Temos que saber aproveitar as pedras em nosso favor, e contornar as que são obstáculos... é o que faço, é o que tento sempre fazer!
A vida está longe de ser planície, embora também as tenha. Mas de montanhas e planícies se conjuga o verbo viver.
A vida, como os ramos de uma árvore, entrelaça-se nela própria e vai seguindo rumo à claridade. Uns ramos vão chegando ao fim do seu percurso, enquanto outros brotam e vicejam.
Por vezes os troncos de algumas árvores são castigados com pedras – pedregulhos – lá colocadas ao seu redor rente ao chão. Para quê? Talvez para que aprofundem as raízes à procura do melhor sustento e venham depois a produzir muitos e saborosos frutos – ouvi dizer.

E vou subindo. De vez em quando resvala-me, por baixo dos pés, uma ou outra pedrita que depois rola por ali abaixo, atrás de mim. Não faz mal. Eu prossigo a marcha. Subo. Por vezes como quem trepa. Tenho de subir. Nem que as mãos tenham que ir ao chão aqui ou ali, quando preciso for, para segurar, amparar, para que não me surpreenda alguma queda, mais ou menos aparatosa, e esfole os joelhos, ou a alma.
É dura a subida; mas sei que depois de subir, ainda terei de descer para voltar para casa. Eu sempre pensei que descer era mais fácil – “para baixo todos os santos ajudam”, não é? – Não, não é, afinal. Disseram-me que descer custa mais. Algumas vezes terei de descer de costas, escorregar sentada, com todo o cuidado, não vá cair ao desamparo, e o vazio venha a ser o ganho da jornada.

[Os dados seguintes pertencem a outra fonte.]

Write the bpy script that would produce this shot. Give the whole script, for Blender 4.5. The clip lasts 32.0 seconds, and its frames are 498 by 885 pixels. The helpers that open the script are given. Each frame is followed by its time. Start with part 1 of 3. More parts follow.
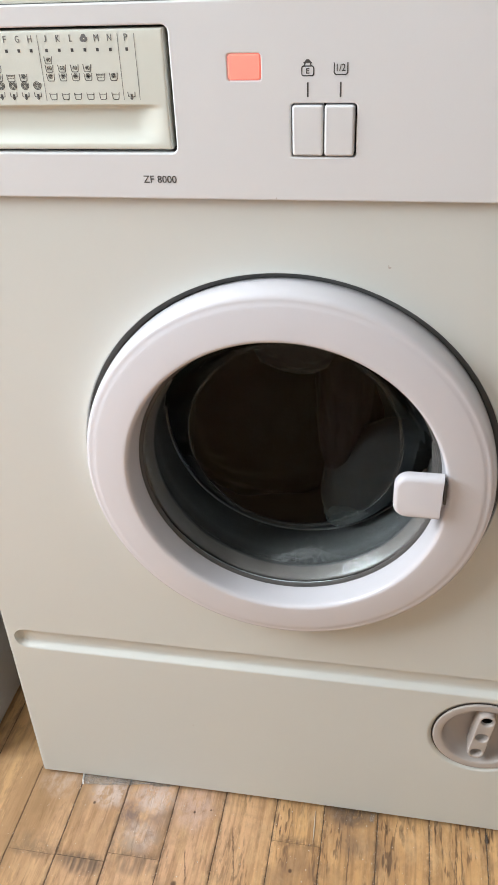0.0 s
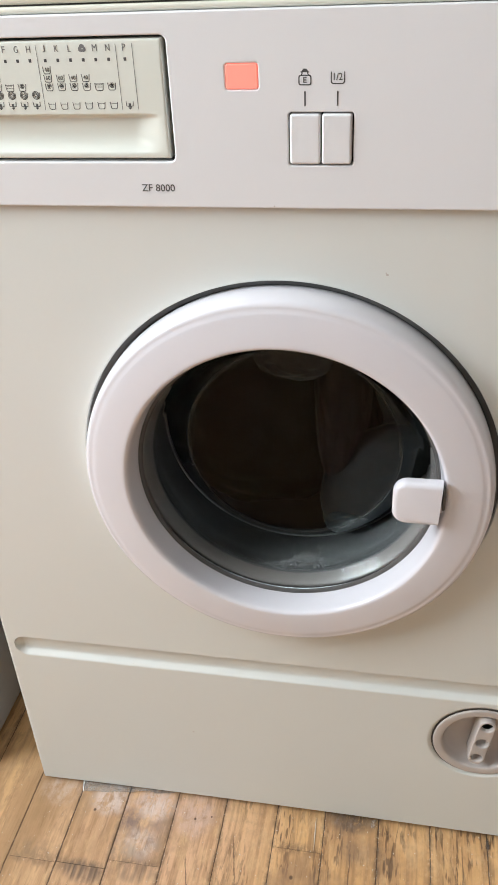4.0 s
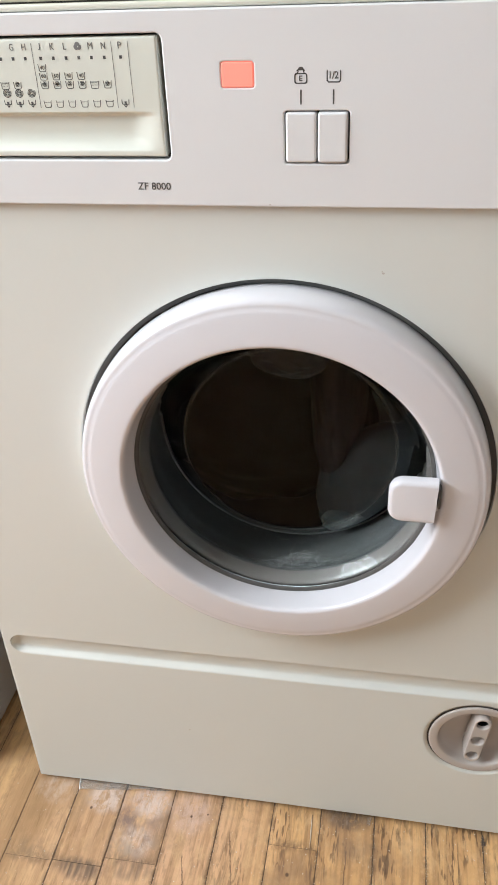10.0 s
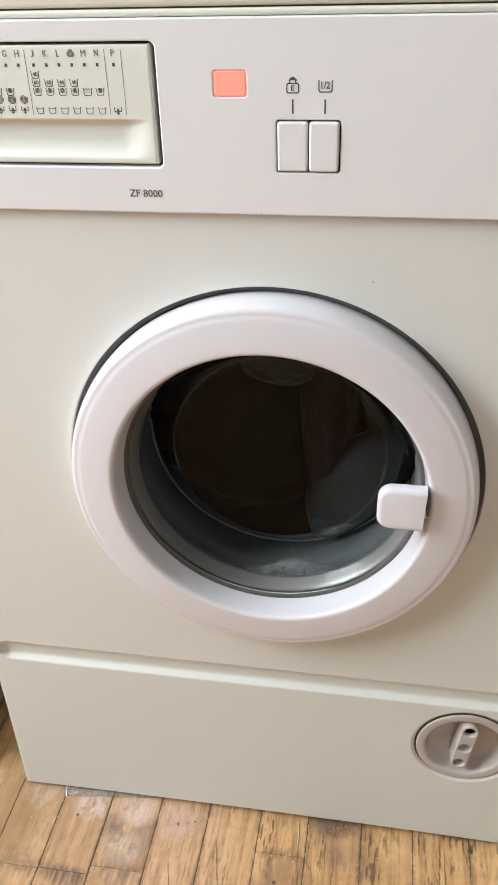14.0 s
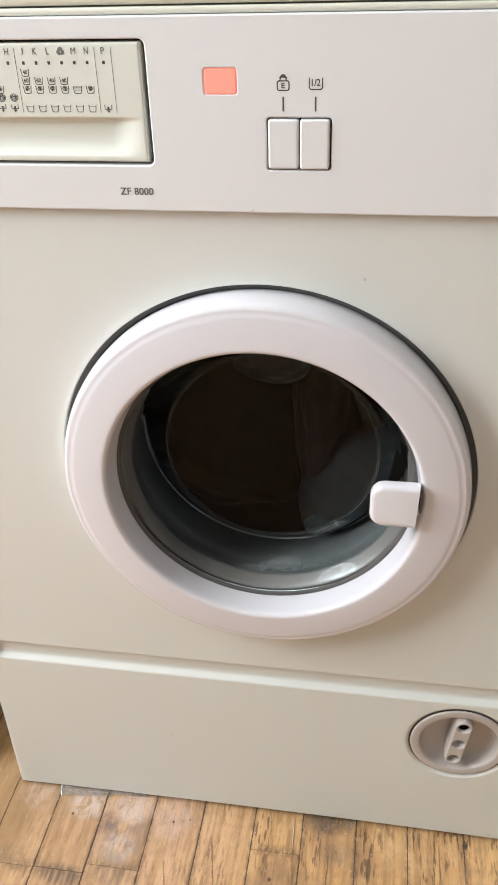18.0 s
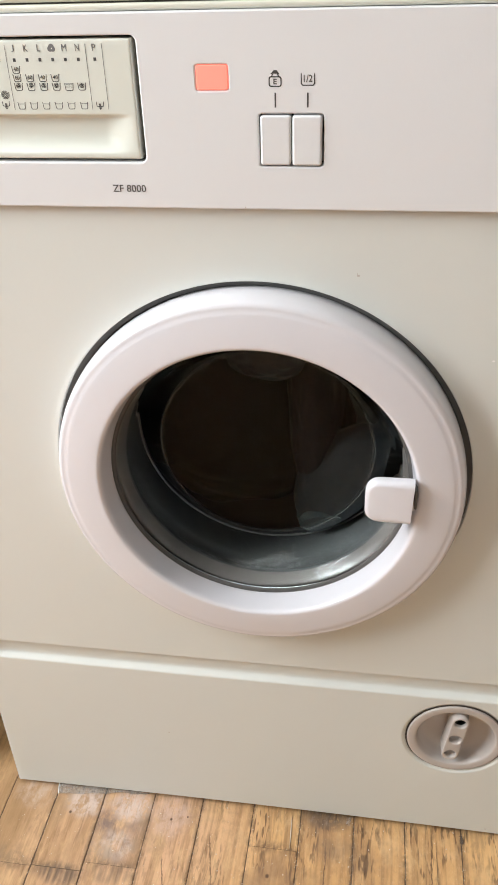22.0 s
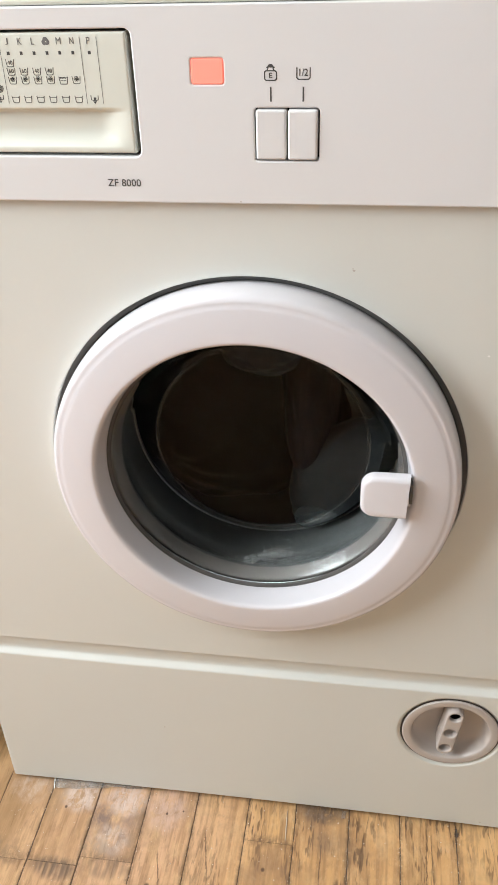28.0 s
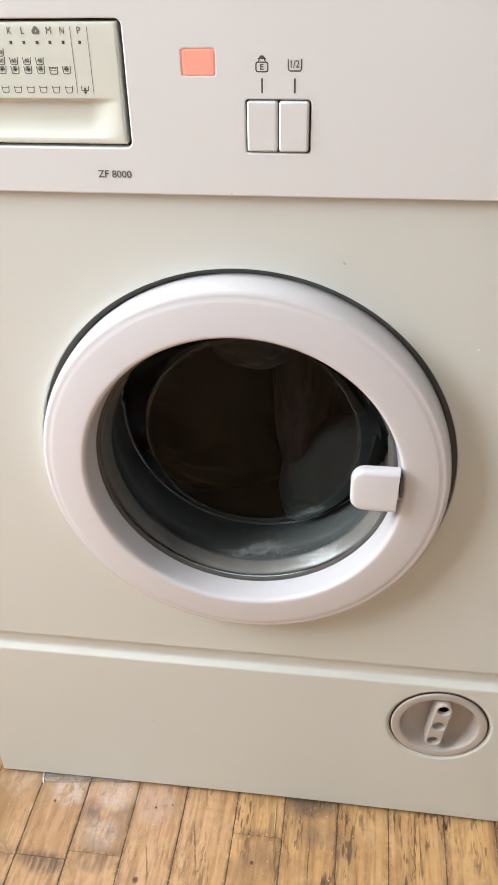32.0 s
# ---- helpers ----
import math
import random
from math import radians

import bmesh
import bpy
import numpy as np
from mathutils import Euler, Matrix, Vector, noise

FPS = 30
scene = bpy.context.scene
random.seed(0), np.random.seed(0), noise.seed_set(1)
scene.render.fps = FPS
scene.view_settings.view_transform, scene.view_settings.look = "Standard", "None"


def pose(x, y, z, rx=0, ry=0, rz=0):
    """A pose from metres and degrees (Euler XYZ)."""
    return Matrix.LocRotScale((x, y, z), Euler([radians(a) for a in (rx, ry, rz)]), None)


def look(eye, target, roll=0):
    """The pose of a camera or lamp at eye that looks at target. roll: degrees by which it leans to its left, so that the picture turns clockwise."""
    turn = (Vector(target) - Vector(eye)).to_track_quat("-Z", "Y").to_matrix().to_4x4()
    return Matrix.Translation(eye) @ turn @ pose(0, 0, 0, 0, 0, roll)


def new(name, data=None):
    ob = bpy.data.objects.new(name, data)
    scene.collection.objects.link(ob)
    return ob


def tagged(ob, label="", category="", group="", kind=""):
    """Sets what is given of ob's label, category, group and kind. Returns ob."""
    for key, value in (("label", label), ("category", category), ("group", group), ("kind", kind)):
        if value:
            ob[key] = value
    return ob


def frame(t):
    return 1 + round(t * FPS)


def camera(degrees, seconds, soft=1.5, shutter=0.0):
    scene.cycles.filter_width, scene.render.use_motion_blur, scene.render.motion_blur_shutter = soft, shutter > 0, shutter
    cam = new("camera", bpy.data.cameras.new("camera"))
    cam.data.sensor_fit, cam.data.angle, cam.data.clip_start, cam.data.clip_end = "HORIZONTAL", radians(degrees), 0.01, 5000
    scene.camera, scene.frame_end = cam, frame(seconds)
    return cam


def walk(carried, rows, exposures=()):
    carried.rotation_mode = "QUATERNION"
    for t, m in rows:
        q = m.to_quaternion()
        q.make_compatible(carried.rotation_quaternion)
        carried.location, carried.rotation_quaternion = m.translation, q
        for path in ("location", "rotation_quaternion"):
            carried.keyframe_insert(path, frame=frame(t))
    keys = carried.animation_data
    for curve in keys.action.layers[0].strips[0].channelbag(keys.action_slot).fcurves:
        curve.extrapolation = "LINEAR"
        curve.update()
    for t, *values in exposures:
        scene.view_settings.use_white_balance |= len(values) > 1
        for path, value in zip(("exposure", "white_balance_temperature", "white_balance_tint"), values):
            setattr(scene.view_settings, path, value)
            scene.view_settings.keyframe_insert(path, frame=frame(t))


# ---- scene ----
cam = camera(33.5, 32.0, 1.1)
PATH = [
    (0, (0.3821, -0.5543, 0.8582), (0.0451, 1.0871, -0.2337), -2.71),
    (0.5, (0.3819, -0.5541, 0.8586), (0.0476, 1.0878, -0.2334), -2.73),
    (1, (0.3807, -0.5545, 0.8581), (0.0437, 1.0864, -0.2345), -2.78),
    (1.5, (0.3808, -0.5546, 0.8588), (0.0438, 1.0868, -0.2331), -2.65),
    (2, (0.3811, -0.5548, 0.8585), (0.0402, 1.0878, -0.2303), -2.60),
    (2.5, (0.3817, -0.5555, 0.8600), (0.0433, 1.0907, -0.2242), -2.73),
    (3, (0.3827, -0.5560, 0.8594), (0.0421, 1.0934, -0.2192), -2.81),
    (3.5, (0.3832, -0.5545, 0.8603), (0.0461, 1.0931, -0.2222), -2.90),
    (5.5, (0.3818, -0.5557, 0.8602), (0.0407, 1.0931, -0.2193), -2.92),
    (6, (0.3831, -0.5557, 0.8600), (0.0429, 1.0933, -0.2193), -2.98),
    (6.5, (0.3837, -0.5547, 0.8600), (0.0460, 1.0915, -0.2244), -3.00),
    (7, (0.3842, -0.5562, 0.8596), (0.0483, 1.0910, -0.2240), -2.99),
    (7.5, (0.3839, -0.5550, 0.8601), (0.0498, 1.0902, -0.2271), -3.02),
    (8, (0.3828, -0.5551, 0.8603), (0.0461, 1.0895, -0.2268), -3.04),
    (8.5, (0.3817, -0.5550, 0.8604), (0.0458, 1.0900, -0.2265), -2.86),
    (9, (0.3813, -0.5544, 0.8612), (0.0476, 1.0900, -0.2273), -2.77),
    (9.5, (0.3813, -0.5547, 0.8608), (0.0509, 1.0902, -0.2279), -2.77),
    (10, (0.3828, -0.5547, 0.8609), (0.0556, 1.0918, -0.2263), -2.75),
    (10.5, (0.3836, -0.5562, 0.8604), (0.0596, 1.0937, -0.2226), -2.59),
    (11, (0.3832, -0.5568, 0.8621), (0.0664, 1.0978, -0.2158), -2.56),
    (11.5, (0.3820, -0.5553, 0.8619), (0.0653, 1.1014, -0.2129), -2.42),
    (12, (0.3823, -0.5558, 0.8625), (0.0685, 1.1011, -0.2128), -2.14),
    (12.5, (0.3808, -0.5555, 0.8625), (0.0694, 1.1019, -0.2128), -2.00),
    (13, (0.3823, -0.5560, 0.8625), (0.0736, 1.1028, -0.2113), -1.84),
    (13.5, (0.3835, -0.5567, 0.8619), (0.0778, 1.1040, -0.2098), -1.89),
    (14, (0.3827, -0.5554, 0.8622), (0.0798, 1.1031, -0.2137), -1.89),
    (14.5, (0.3830, -0.5555, 0.8628), (0.0841, 1.1023, -0.2154), -1.86),
    (16.5, (0.3823, -0.5554, 0.8626), (0.0882, 1.1058, -0.2116), -1.74),
    (17, (0.3834, -0.5553, 0.8627), (0.0902, 1.1053, -0.2127), -1.85),
    (17.5, (0.3842, -0.5555, 0.8622), (0.0930, 1.1048, -0.2141), -1.84),
    (18, (0.3843, -0.5554, 0.8621), (0.0944, 1.1027, -0.2181), -1.94),
    (18.5, (0.3849, -0.5562, 0.8614), (0.0930, 1.1012, -0.2193), -2.00),
    (19, (0.3840, -0.5556, 0.8610), (0.0927, 1.0994, -0.2234), -1.98),
    (19.5, (0.3831, -0.5549, 0.8615), (0.0934, 1.0983, -0.2262), -1.92),
    (20, (0.3831, -0.5544, 0.8614), (0.0929, 1.0980, -0.2273), -1.88),
    (20.5, (0.3839, -0.5547, 0.8621), (0.0981, 1.0986, -0.2264), -1.94),
    (21, (0.3851, -0.5555, 0.8617), (0.1008, 1.1002, -0.2235), -1.96),
    (21.5, (0.3859, -0.5559, 0.8618), (0.1053, 1.1013, -0.2222), -2.05),
    (22, (0.3855, -0.5548, 0.8616), (0.1048, 1.1011, -0.2244), -2.15),
    (22.5, (0.3848, -0.5547, 0.8616), (0.1042, 1.0985, -0.2285), -2.14),
    (23, (0.3836, -0.5548, 0.8620), (0.1057, 1.0975, -0.2301), -2.03),
    (23.5, (0.3836, -0.5545, 0.8614), (0.1051, 1.0965, -0.2324), -1.97),
    (24, (0.3852, -0.5551, 0.8612), (0.1061, 1.0957, -0.2328), -1.97),
    (24.5, (0.3850, -0.5543, 0.8618), (0.1110, 1.0959, -0.2345), -1.96),
    (25, (0.3851, -0.5556, 0.8614), (0.1158, 1.0971, -0.2323), -1.90),
    (25.5, (0.3851, -0.5547, 0.8622), (0.1151, 1.0969, -0.2330), -1.89),
    (27.5, (0.3853, -0.5553, 0.8614), (0.1162, 1.0974, -0.2322), -1.80),
    (28, (0.3849, -0.5543, 0.8617), (0.1173, 1.0963, -0.2355), -1.97),
    (28.5, (0.3859, -0.5555, 0.8611), (0.1192, 1.0965, -0.2341), -2.01),
    (29, (0.3863, -0.5554, 0.8609), (0.1169, 1.0956, -0.2352), -2.02),
    (29.5, (0.3850, -0.5545, 0.8610), (0.1208, 1.0943, -0.2398), -1.87),
    (30, (0.3854, -0.5556, 0.8609), (0.1212, 1.0959, -0.2358), -1.75),
    (30.5, (0.3847, -0.5539, 0.8619), (0.1260, 1.0965, -0.2378), -1.70),
    (31, (0.3865, -0.5547, 0.8607), (0.1278, 1.0971, -0.2369), -1.60),
    (31.5, (0.3857, -0.5538, 0.8604), (0.1323, 1.0941, -0.2441), -1.56),
    (32, (0.3842, -0.5553, 0.8596), (0.1429, 1.0936, -0.2462), -1.36),
]
walk(cam, [(t, look(eye, target, roll)) for t, eye, target, roll in PATH], [(0.0, 0.27, 6600, 12.5), (13.0, 0.33, 6660, 12.5), (18.0, 0.36, 6780, 12.9), (25.0, 0.385, 6880, 13.2), (32.0, 0.385, 6820, 12.9)])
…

E andamos toda uma vida com algum vazio por preencher, a esfarrapar-nos contra esquinas de pedras agrestes que nos cerceiam. Quando, por fim, nos libertamos, tantas vezes ficamos mudos e quedos sem conseguir absorver a realidade.


«Quando as pedras frias
caem brancas e torcidas
sobre as palavras imperiais,
mordendo-lhes as raízes
como se fossem o contrário do que são,
fecham-nos a alma e ficamos sem saber
se as asas se quebram ou
se ficamos de pé à espera das próximas pedras.»